Can you output the material exactly as written, minus any pictures it holds?

• **Raw data**:

------

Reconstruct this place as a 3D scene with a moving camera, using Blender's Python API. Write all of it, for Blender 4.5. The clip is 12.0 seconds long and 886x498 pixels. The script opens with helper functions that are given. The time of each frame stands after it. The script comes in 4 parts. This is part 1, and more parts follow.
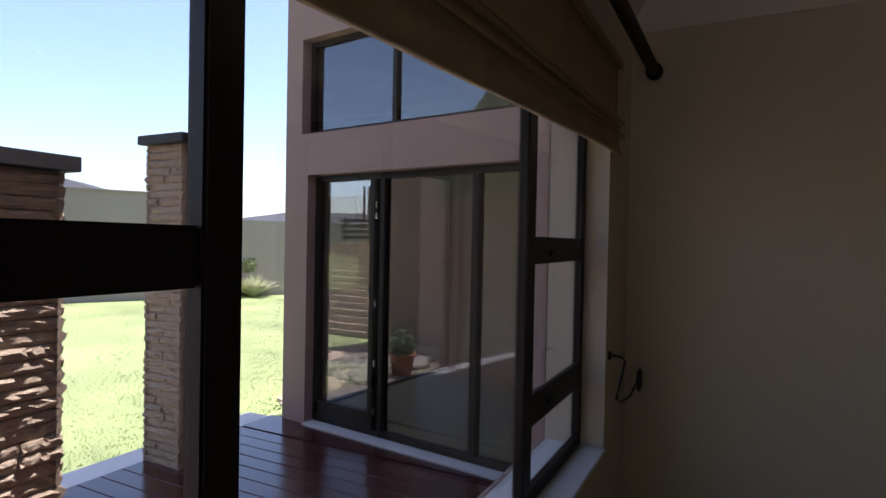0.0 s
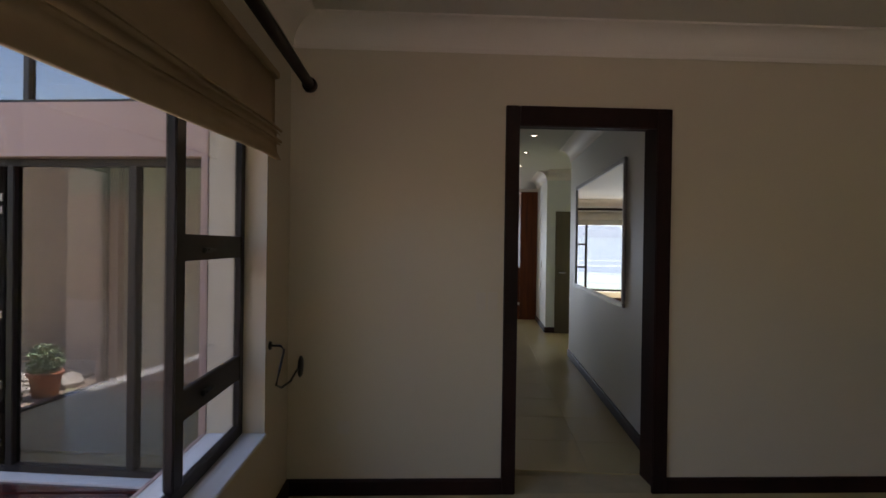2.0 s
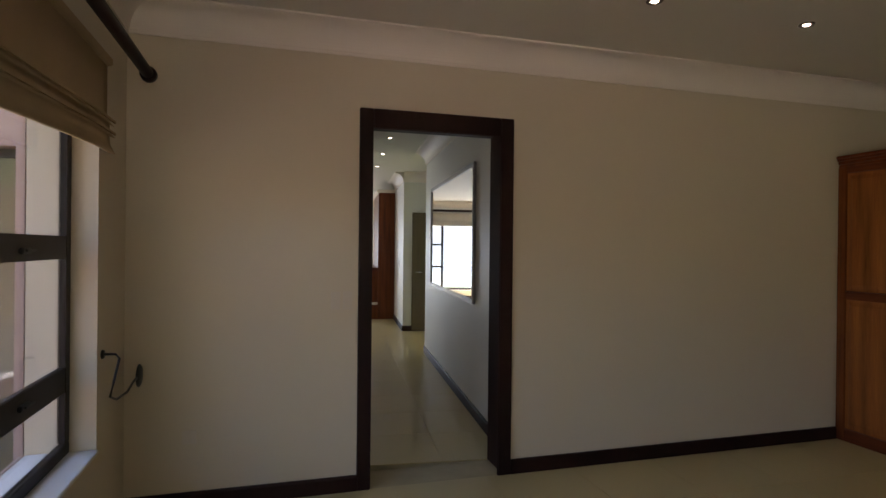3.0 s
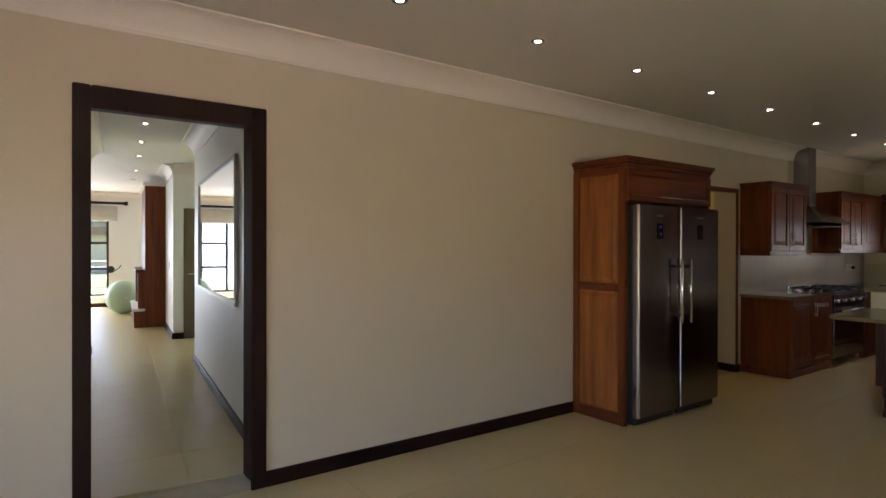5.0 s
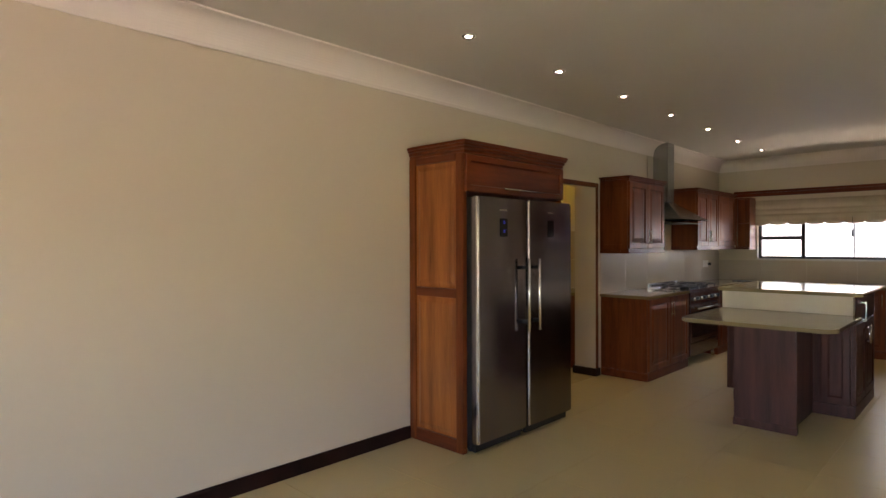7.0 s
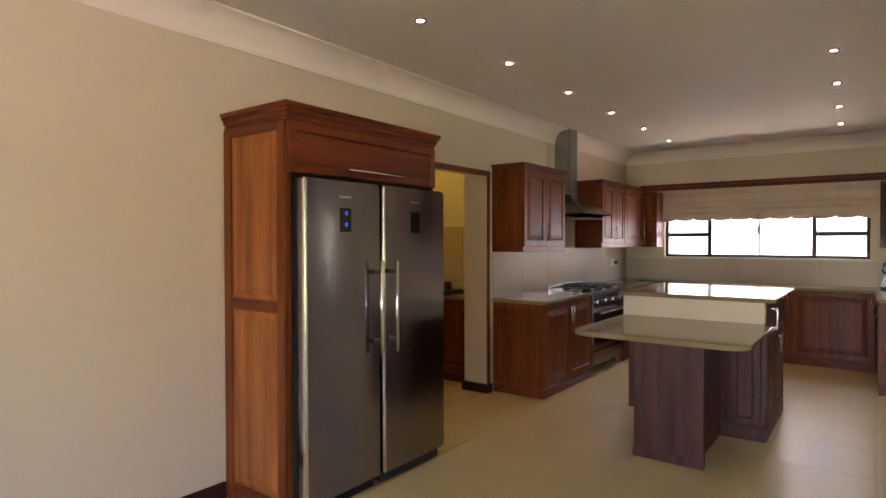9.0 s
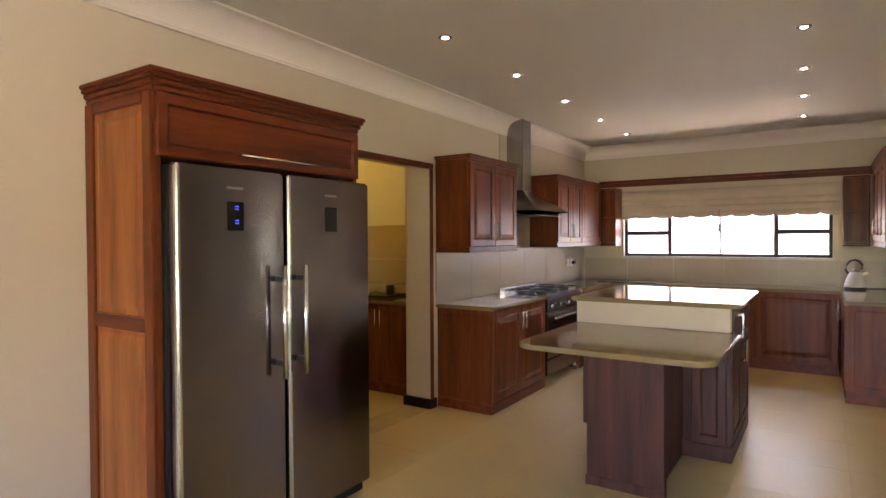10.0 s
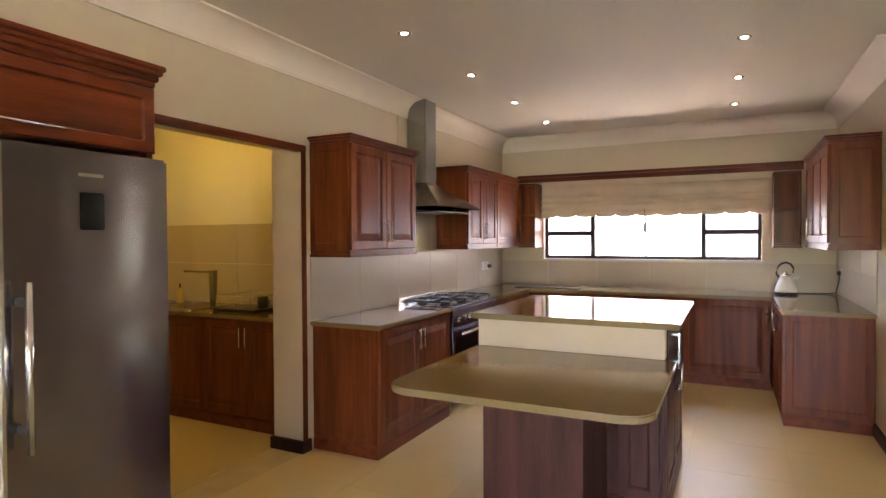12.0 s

------

• **Task answer**:
Reconstruct this place as a 3D scene with a moving camera, using Blender's Python API. Write all of it, for Blender 4.5. The clip is 12.0 seconds long and 886x498 pixels. The script opens with helper functions that are given. The time of each frame stands after it. The script comes in 4 parts. This is part 1, and more parts follow.
0.0 s
2.0 s
3.0 s
5.0 s
7.0 s
9.0 s
10.0 s
12.0 s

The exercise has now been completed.